[Task statement] From the data that follows, print exactly the lines starting at the one containing "carried.location, carried.rotation_quaternion = m.translation, q" and ending at the one containing "for curve in"; include both of them and nothing more.

[Data section]
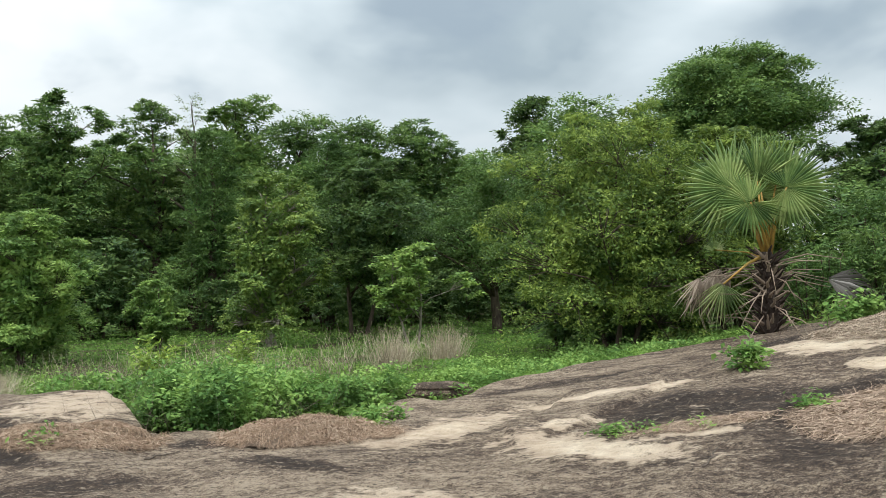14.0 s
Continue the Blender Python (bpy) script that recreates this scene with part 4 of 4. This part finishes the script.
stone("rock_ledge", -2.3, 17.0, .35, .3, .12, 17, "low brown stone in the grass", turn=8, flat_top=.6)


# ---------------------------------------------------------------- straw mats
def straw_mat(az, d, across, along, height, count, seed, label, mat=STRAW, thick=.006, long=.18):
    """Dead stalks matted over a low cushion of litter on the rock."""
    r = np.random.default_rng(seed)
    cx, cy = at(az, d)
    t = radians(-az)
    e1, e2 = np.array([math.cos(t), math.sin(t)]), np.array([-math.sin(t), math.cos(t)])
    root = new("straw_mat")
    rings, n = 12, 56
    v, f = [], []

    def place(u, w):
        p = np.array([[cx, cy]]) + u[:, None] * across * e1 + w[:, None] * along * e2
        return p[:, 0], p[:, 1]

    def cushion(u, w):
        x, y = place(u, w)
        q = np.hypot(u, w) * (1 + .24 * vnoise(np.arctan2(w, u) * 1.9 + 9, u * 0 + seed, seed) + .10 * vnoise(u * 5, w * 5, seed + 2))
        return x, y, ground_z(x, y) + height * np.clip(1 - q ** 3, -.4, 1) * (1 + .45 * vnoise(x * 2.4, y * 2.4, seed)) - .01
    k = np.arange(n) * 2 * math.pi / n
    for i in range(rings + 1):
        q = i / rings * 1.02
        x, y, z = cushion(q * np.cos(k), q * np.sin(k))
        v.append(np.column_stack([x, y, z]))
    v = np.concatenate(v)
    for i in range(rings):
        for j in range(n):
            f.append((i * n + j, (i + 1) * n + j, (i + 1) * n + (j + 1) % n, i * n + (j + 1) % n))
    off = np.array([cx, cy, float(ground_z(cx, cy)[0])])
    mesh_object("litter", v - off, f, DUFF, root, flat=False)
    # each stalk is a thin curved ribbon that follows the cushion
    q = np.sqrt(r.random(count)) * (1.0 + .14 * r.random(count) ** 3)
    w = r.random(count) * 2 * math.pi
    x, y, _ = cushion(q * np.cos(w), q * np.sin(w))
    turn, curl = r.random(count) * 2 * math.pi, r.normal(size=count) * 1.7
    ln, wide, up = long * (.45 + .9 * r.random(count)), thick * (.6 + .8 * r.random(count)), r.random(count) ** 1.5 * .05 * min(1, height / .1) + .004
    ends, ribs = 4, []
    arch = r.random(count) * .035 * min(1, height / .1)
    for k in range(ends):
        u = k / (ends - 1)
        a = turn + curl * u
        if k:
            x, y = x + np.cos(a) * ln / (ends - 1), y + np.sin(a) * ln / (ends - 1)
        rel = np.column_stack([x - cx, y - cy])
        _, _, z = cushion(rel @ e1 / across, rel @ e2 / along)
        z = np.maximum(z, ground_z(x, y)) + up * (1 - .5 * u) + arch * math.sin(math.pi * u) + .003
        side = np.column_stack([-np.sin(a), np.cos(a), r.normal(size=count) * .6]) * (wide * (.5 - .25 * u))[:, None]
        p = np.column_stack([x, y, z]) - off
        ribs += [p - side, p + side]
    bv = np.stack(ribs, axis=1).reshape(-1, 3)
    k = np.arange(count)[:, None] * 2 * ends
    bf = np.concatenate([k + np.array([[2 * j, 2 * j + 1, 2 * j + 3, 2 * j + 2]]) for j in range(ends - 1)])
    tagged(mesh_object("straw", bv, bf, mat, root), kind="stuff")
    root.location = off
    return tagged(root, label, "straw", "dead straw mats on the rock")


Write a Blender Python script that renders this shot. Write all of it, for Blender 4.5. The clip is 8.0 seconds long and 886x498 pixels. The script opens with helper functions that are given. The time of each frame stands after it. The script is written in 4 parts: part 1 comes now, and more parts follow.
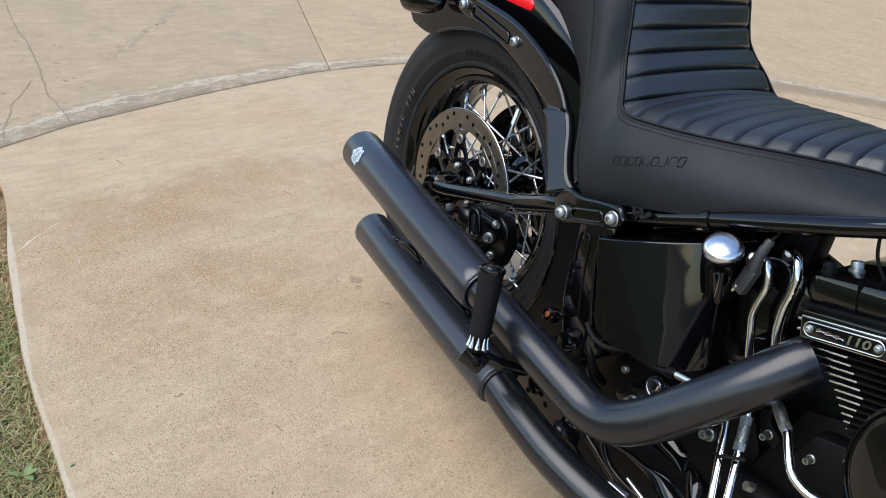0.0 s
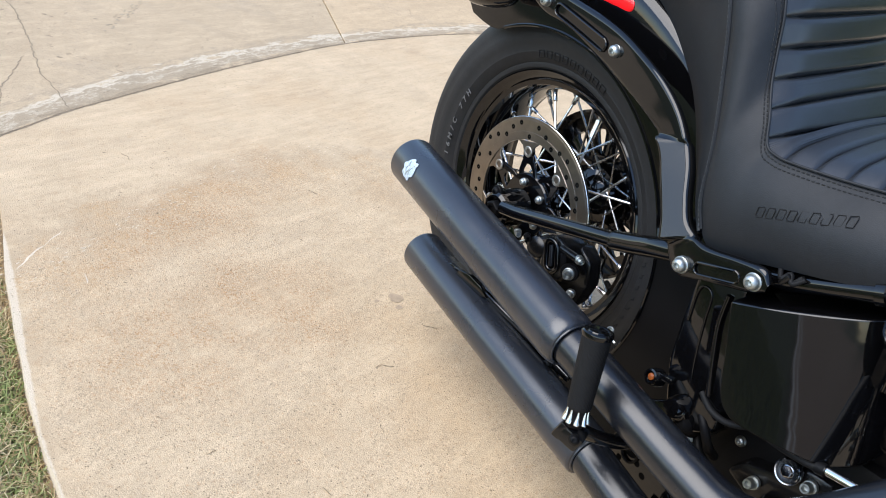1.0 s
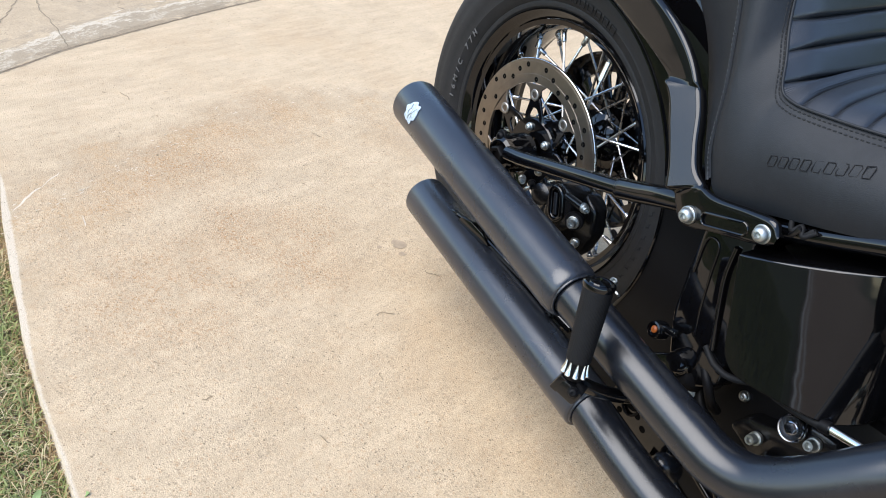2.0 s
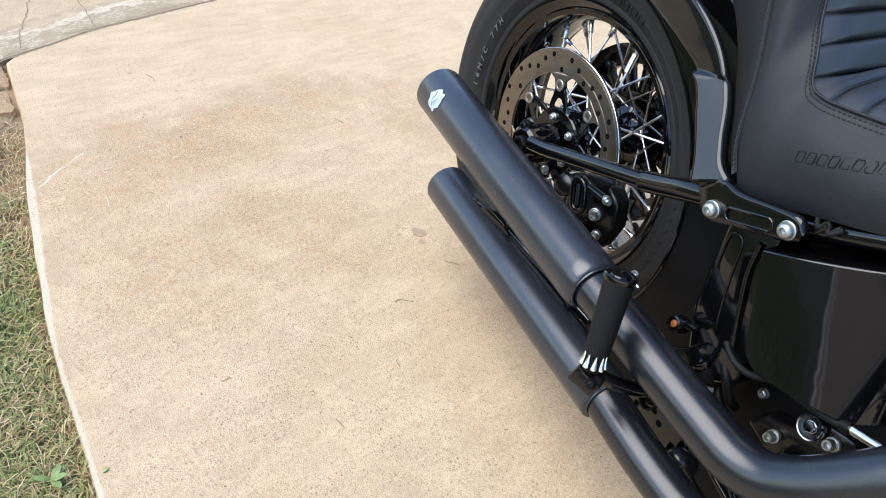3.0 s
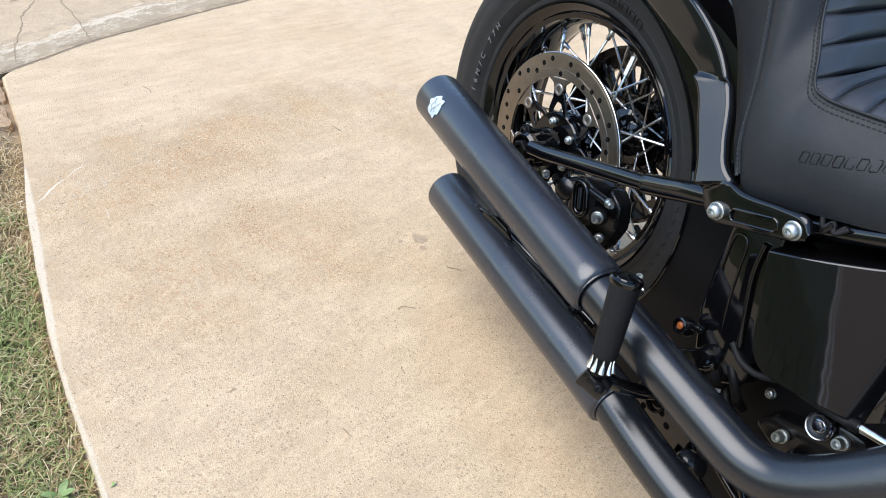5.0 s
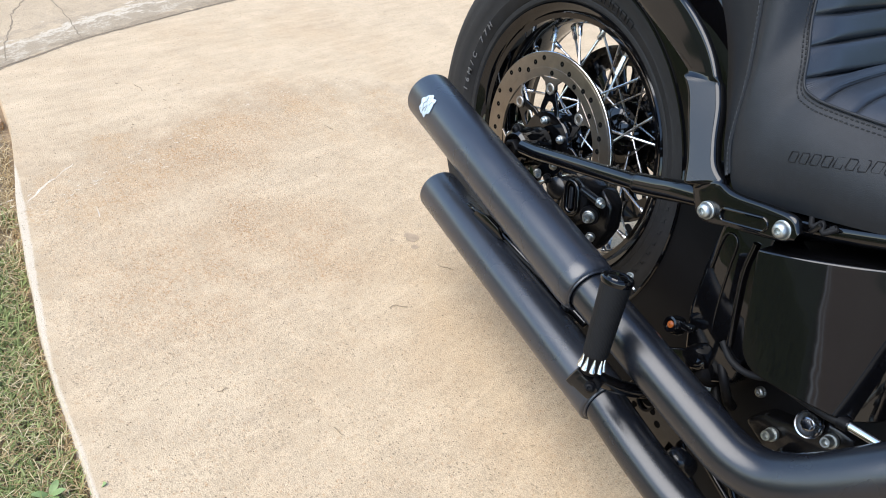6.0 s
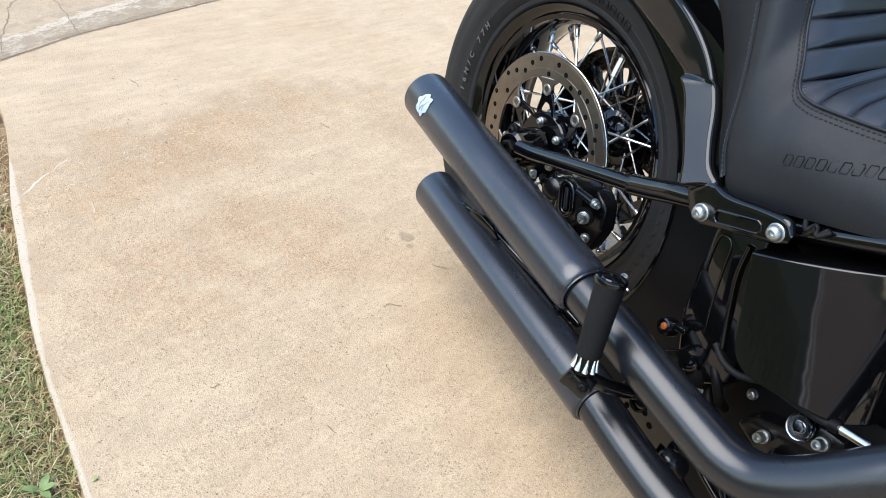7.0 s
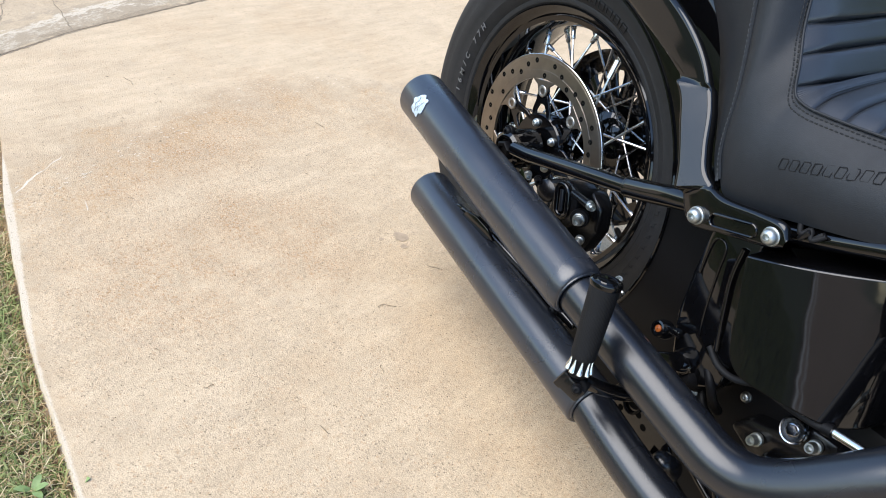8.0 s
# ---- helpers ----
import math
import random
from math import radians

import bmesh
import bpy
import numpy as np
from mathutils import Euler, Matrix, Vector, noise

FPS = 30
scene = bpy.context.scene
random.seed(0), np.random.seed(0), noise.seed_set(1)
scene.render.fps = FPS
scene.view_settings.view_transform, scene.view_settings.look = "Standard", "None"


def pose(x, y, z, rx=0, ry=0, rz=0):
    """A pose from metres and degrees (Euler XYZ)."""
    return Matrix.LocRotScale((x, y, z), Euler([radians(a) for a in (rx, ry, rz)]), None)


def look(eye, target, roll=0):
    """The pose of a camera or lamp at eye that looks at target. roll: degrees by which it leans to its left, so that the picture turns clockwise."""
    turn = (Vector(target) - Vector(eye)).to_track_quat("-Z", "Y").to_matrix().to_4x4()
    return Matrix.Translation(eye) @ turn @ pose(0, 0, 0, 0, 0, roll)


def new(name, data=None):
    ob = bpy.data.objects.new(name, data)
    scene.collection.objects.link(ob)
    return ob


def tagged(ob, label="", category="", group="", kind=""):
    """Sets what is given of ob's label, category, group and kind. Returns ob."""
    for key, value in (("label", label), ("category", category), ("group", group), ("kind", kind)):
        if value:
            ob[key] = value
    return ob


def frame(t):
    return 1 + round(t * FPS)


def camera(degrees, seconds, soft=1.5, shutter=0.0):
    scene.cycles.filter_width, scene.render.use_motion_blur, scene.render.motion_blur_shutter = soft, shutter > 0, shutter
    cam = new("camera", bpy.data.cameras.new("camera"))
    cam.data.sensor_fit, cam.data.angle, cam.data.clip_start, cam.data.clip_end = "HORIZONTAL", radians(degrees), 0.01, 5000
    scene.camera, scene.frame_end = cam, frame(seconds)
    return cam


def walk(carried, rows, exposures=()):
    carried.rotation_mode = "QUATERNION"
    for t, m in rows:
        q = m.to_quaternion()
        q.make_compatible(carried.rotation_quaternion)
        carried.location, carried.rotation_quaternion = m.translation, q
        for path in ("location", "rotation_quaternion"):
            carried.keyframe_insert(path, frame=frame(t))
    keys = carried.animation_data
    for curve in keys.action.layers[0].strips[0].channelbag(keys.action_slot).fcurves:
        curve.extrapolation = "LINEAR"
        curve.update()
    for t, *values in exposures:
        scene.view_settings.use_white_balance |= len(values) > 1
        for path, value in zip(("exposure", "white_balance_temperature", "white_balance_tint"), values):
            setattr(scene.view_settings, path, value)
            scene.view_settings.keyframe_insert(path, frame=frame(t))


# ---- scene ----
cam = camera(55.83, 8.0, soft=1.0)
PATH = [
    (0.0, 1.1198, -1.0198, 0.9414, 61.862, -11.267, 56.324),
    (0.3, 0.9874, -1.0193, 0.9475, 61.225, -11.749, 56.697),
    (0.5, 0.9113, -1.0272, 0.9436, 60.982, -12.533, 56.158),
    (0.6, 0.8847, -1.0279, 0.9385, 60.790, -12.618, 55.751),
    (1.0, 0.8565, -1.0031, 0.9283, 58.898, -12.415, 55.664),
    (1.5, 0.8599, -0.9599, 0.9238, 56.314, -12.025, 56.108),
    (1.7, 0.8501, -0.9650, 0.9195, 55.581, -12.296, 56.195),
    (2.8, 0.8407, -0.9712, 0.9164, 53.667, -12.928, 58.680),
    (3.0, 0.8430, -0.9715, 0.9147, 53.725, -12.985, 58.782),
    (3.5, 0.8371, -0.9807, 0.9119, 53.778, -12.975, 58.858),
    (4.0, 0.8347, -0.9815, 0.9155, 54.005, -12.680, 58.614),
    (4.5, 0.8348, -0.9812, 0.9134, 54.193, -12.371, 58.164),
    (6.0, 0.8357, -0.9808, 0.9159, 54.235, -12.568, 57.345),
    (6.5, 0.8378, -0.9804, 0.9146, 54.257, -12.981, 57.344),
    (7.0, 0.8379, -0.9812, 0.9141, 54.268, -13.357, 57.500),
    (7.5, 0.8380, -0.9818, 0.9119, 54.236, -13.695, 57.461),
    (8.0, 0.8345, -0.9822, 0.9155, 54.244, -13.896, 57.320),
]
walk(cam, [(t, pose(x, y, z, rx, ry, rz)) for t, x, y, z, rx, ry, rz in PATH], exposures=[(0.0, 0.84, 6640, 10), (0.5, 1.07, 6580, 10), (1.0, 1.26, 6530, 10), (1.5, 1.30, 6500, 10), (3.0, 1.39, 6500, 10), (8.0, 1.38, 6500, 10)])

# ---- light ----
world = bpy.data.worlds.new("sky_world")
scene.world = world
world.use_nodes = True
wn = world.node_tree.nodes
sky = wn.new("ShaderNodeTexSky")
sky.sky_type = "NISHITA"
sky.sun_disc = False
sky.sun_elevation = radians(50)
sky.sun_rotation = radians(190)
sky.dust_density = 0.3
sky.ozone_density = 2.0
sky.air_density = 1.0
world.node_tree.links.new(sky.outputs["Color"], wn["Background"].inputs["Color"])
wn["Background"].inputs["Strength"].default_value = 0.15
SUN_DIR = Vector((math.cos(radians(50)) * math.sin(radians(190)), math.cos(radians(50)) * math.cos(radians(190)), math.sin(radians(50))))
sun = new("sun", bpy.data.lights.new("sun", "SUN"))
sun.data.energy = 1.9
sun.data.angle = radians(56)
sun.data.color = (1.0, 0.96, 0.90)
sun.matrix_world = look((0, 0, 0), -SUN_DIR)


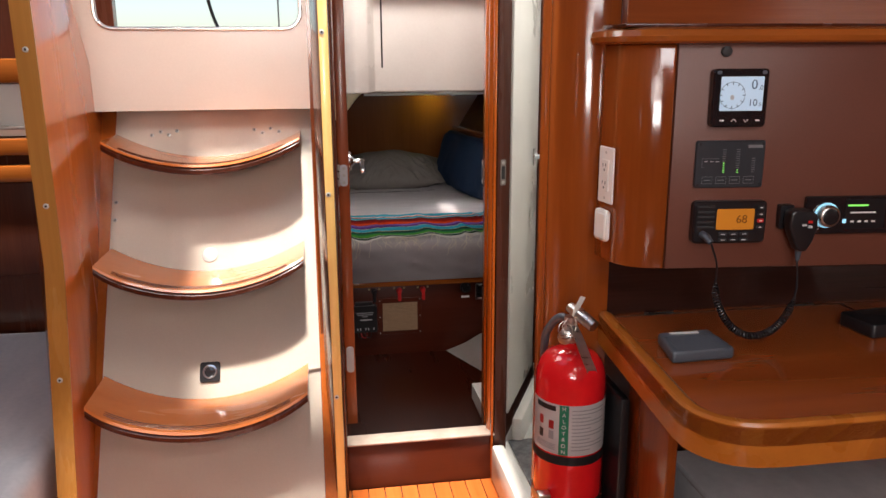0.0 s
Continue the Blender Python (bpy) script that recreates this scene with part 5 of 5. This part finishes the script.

[Complete output]
        carried.location, carried.rotation_quaternion = m.translation, q
        for path in ("location", "rotation_quaternion"):
            carried.keyframe_insert(path, frame=frame(t))
    keys = carried.animation_data
    for curve in keys.action.layers[0].strips[0].channelbag(keys.action_slot).fcurves:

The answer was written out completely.